High node memory load action execution failed. The message "object is being deleted: chaosblades.chaosblade.io "mem-load.5262.cls-xxx" already exists." is returned.
When the memory usage of a node reaches a certain threshold, the kubelet process running on the node is blocked. The recovery action only issues a command to delete the experiment and returns a success status. However, the actual execution depends on the kubelet process, which is blocked due to insufficient memory resources. As a result, the experiment deletion task remains unexecuted. In this case, if the user attempts to perform fault injection again, the "mem-load.5262.cls-xxx already exists" error will be reported. Both node monitoring and TKE node health checks will report exceptions. The system will only recover after the node completes the execution of the previously blocked recovery action, which typically takes about 30 minutes.
Agent Installation and Management Issues
1. Agent Resource Usage
CVM Agent
The fault injection agent for CVM is an executable program pre-installed on CVM hosts (located in the /data/cfg/chaos-executor directory). When a specific fault is selected, installation of the fault injection agent is required. During fault injection, this program is executed. The agent consumes less than 1 MB of disk resources. During network fault injection, CPU and memory utilization does not exceed 1% of the system resources. In scenarios involving memory and CPU stress, the resource usage is roughly equivalent to the target values configured for stress testing.
Container Agent
After the fault injection agent for containers is installed, the following resources will be created in the cluster:
1. Namespace: tchaos.
2. ClusterRole: chaosmonkey. The rules for this role are as follows, indicating that the agent operator will be granted corresponding permissions on Kubernetes APIs.
rules:
- apiGroups:
- ""
resources:
- namespaces
- nodes
verbs:
- get
- list
- apiGroups:
- ""
resources:
- pods
verbs:
- get
- list
- update
- delete
- create
- patch
- apiGroups:
- ""
resources:
- pods/exec
verbs:
- create
3. ServiceAccount: chaosmonkey. Note that it is created in the tchaos namespace.
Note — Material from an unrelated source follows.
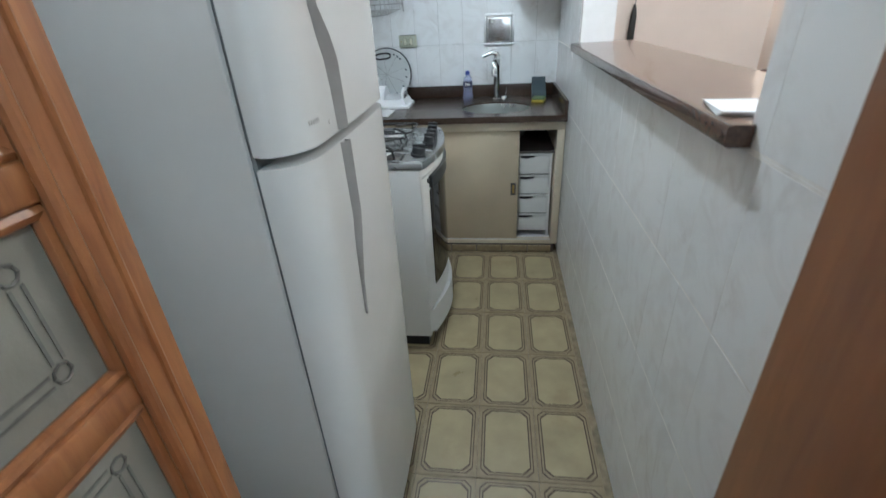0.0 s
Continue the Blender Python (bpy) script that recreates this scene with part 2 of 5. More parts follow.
GLASS = glass("hazy_clear_glass", (0.95, 0.975, 0.965), 0.32, 1.22)
GLASS.node_tree.nodes["Principled BSDF"].inputs["Transmission Weight"].default_value = 0.92
REED = glass("reeded_window_glass", (0.82, 0.90, 0.90), 0.04, 1.52)
DETERGENT = glass("pale_violet_detergent", (0.50, 0.54, 0.74), 0.05, 1.16)
DETERGENT.node_tree.nodes["Principled BSDF"].inputs["Transmission Weight"].default_value = 0.7
PANE_GREY = surface("grey_frosted_pane", (0.20, 0.185, 0.155), 0.45, spread=0.12, scale=10, relief=0.1)
PANE_PRINT = surface("dark_printed_ornament", (0.13, 0.12, 0.105), 0.5, spread=0.3, scale=80)
MIRROR = surface("silvered_mirror", (0.86, 0.86, 0.86), 0.02, 1.0, spread=0.01, relief=0)
OFF_WHITE = surface("off_white_lacquer", (0.74, 0.70, 0.62), 0.35, spread=0.04, relief=0.05)
BRASS = surface("aged_brass", (0.42, 0.29, 0.10), 0.4, 0.8, spread=0.3, scale=60, relief=0.1)
P_NAVY = surface("poster_navy", (0.018, 0.024, 0.048), 0.3, spread=0.5, scale=30, dirt=(0.12, 0.12, 0.13), dirt_at=(0.66, 0.74), relief=0)
P_CREAM = surface("poster_white_line", (0.78, 0.77, 0.72), 0.4, spread=0.05, relief=0)
P_COL = [surface("poster_" + n, c, 0.3, spread=0.35, scale=34, relief=0) for n, c in (
    ("maroon", (0.14, 0.03, 0.035)), ("amber", (0.56, 0.27, 0.04)), ("teal", (0.20, 0.36, 0.31)), ("orange", (0.46, 0.125, 0.03)), ("red", (0.30, 0.035, 0.022)))]
BULB = glow("lamp_globe", (0.90, 0.965, 1.05), KITCHEN_POWER)
BULB_LIVING = glow("living_lamp_globe", (1.0, 0.885, 0.79), LIVING_POWER)
BULB_HALL = glow("hall_lamp_globe", (0.84, 0.95, 1.0), HALL_POWER)
BULB_WARM = glow("warm_patch_glow", (1.0, 0.72, 0.40), SPOT_POWER)
LIT_DIM = glow("dim_added_pane", (0.80, 0.90, 0.84), 0.12)
LIT = glow("lit_neighbour_pane", (0.84, 0.94, 0.70), 0.62)


# ---- building helpers ----
ORIGIN = {}


def flat_faces(bm):
    """The face layer that keeps broad plane faces plane beside rounded edges."""
    return bm.faces.layers.int.get("plane") or bm.faces.layers.int.new("plane")


def box(bm, x0, x1, y0, y1, z0, z1, bevel=0.0, seg=2):
    plane = flat_faces(bm)
    vs = [bm.verts.new((x, y, z)) for x in (x0, x1) for y in (y0, y1) for z in (z0, z1)]
    fs = [bm.faces.new([vs[i] for i in f]) for f in ((0, 1, 3, 2), (4, 6, 7, 5), (0, 4, 5, 1), (2, 3, 7, 6), (0, 2, 6, 4), (1, 5, 7, 3))]
    if bevel:
        es = list({e for f in fs for e in f.edges})
        bmesh.ops.bevel(bm, geom=es, offset=bevel, segments=seg, profile=0.5, affect="EDGES")
        for f in bm.faces:
            f.normal_update()
            if max(map(abs, f.normal)) > 0.9999:
                f[plane] = 1
    return bm


def frame_of(d):
    d = Vector(d).normalized()
    a = Vector((0, 0, 1)) if abs(d.z) < 0.9 else Vector((1, 0, 0))
    u = d.cross(a).normalized()
    return u, d.cross(u).normalized()


def tube(bm, pts, r, n=8, closed=False, flat=None):
    """A round rod along points; r may be a list. flat: (normal, factor) squashes it."""
    pts = [Vector(p) for p in pts]
    rs = r if isinstance(r, (list, tuple)) else [r] * len(pts)
    rings = []
    for i, p in enumerate(pts):
        a = pts[i - 1] if (i or closed) else p
        b = pts[(i + 1) % len(pts)] if (i < len(pts) - 1 or closed) else p
        u, w = frame_of(b - a)
        ring = []
        for k in range(n):
            t = 2 * math.pi * k / n
            o = (u * math.cos(t) + w * math.sin(t)) * rs[i]
            if flat:
                nn = Vector(flat[0])
                o -= nn * o.dot(nn) * (1 - flat[1])
            ring.append(bm.verts.new(p + o))
        rings.append(ring)
    m = len(rings)
    for i in range(m if closed else m - 1):
        a, b = rings[i], rings[(i + 1) % m]
        for k in range(n):
            bm.faces.new((a[k], a[(k + 1) % n], b[(k + 1) % n], b[k]))
    if not closed:
        bm.faces.new(rings[0][::-1])
        bm.faces.new(rings[-1])
    return bm


def lathe(bm, profile, centre, axis=(0, 0, 1), n=32, cap=True, sx=1.0):
    """profile: (radius, height) pairs along the axis. sx stretches one cross direction."""
    c, ax = Vector(centre), Vector(axis).normalized()
    u, w = frame_of(ax)
    rings = []
    for r, h in profile:
        rings.append([bm.verts.new(c + ax * h + (u * math.cos(2 * math.pi * k / n) * sx + w * math.sin(2 * math.pi * k / n)) * r) for k in range(n)])
    for a, b in zip(rings, rings[1:]):
        for k in range(n):
            bm.faces.new((a[k], a[(k + 1) % n], b[(k + 1) % n], b[k]))
    if cap:
        if profile[0][0] > 1e-5:
            bm.faces.new(rings[0][::-1])
        if profile[-1][0] > 1e-5:
            bm.faces.new(rings[-1])
    return bm


def extrude_poly(bm, pts, axis, a, b, bevel=0.0):
    """A flat outline in the two other axes, pushed from a to b along axis ('x', 'y', 'z')."""
    def at(p, t):
        return {"x": (t, p[0], p[1]), "y": (p[0], t, p[1]), "z": (p[0], p[1], t)}[axis]
    plane = flat_faces(bm)
    lo, hi = [bm.verts.new(at(p, a)) for p in pts], [bm.verts.new(at(p, b)) for p in pts]
    n, k = len(pts), "xyz".index(axis)
    fs = [bm.faces.new(lo[::-1]), bm.faces.new(hi)] + [bm.faces.new((lo[i], lo[(i + 1) % n], hi[(i + 1) % n], hi[i])) for i in range(n)]
    if bevel:
        es = list({e for f in fs[:2] for e in f.edges})
        bmesh.ops.bevel(bm, geom=es, offset=bevel, segments=2, profile=0.5, affect="EDGES")
        for f in bm.faces:
            f.normal_update()
            if abs(f.normal[k]) > 0.9999:
                f[plane] = 1
    return bm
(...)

4. ClusterRoleBinding: Bind the ClusterRole and the ServiceAccount.
5. Operator: A deployment named chaos-operator is started in the tchaos namespace, with one replica. The Pod uses the ServiceAccount that is named chaosmonkey and created in the previous step. The maximum resource usage is 1 CPU core and 2 GB of memory (Limit). After the agent is installed, the chaos-operator will remain running, consuming cluster resources. To control costs, uninstall the agent immediately after fault injection.
6. During fault injection, the operator temporarily creates a helperpod on the target node to inject faults. The helperpod is non-invasive to the target Pod. In other words, the helperpod is not a sidecar. Additionally, to achieve the specified stress scenarios, no resource usage limits are imposed on the helperpod. During fault recovery, the temporary helperpod is automatically deleted.
7. The fault injection logs and experiment records of the helperpod are saved in the /var/log/chaos directory of the node, typically less than 10 KB in size.
Note:
The fault injection logs of the helperpod are not deleted when the agent is uninstalled. If necessary, manually delete these logs.
2. Abnormal Agent Status Detected
Issue Example
An abnormal agent status is detected. For solutions, see the corresponding FAQs document.
Solution
Check the deployment workload chaos-operator in the tchaos namespace to see whether the Pod has started. If it has not started, check the event logs for exception information. The following are some event types that may prevent the Pod from starting, along with the corresponding solutions:
|
OutOfMemory or OutOfCPU | Check whether there are sufficient resources in the cluster to run the agent. You may need to increase cluster resources or adjust other workloads to free up resources. |
InsufficientStorage | Check whether there is sufficient storage space in the cluster to run the agent. You may need to increase storage capacity or clean up unnecessary data to free up storage space. |
FailedScheduling | This event may occur because no node in the cluster can meet the Pod's scheduling requirements. Check the Pod's scheduling constraints, as well as the status and tags of the nodes in the cluster. |
CrashLoopBackOff or Error | This event may occur due to a program error or a configuration issue in the agent. View the Pod's logs for more detailed information and troubleshoot the issue based on the error messages found in the logs. |
ImagePullBackOff | This event may occur due to the inability to pull images from the image registry. Check whether your image registry address and credentials are correct, and whether the network connection is functioning properly. |
NotTriggerScaleUp | This event may occur because the auto-scaling policy of the cluster is not triggered. Check the auto-scaling policy configuration of your cluster to ensure that the policy can be correctly triggered for scale-out when needed. |
3. An Agent that Cannot Be Automatically Uninstalled Has Been Detected. You Need to Manually Uninstall it First.
Issue Example
An agent that cannot be automatically uninstalled has been detected. You need to manually uninstall it first. For details, see the corresponding FAQs document.
Solution
In this case, you need to manually delete the following Kubernetes resources:
clusterrole: chaosmonkey
clusterrolebinding: chaosmonkey
serviceaccount: chaosmonkey (in the tchaos namespace)
namespace: tchaos
deployment: cloudchaos-operator (in the tchaos namespace)
Note:
After manually uninstalling the agent, you do not need to manually install a new one. Go to the Agent Management page to proceed with the installation.
After uninstalling the agent, ensure that your cluster is in a normal status so that the new agent can be installed smoothly. If you encounter any issues during the installation process, view the relevant logs for more detailed information and troubleshoot the issues based on the error messages found in the logs.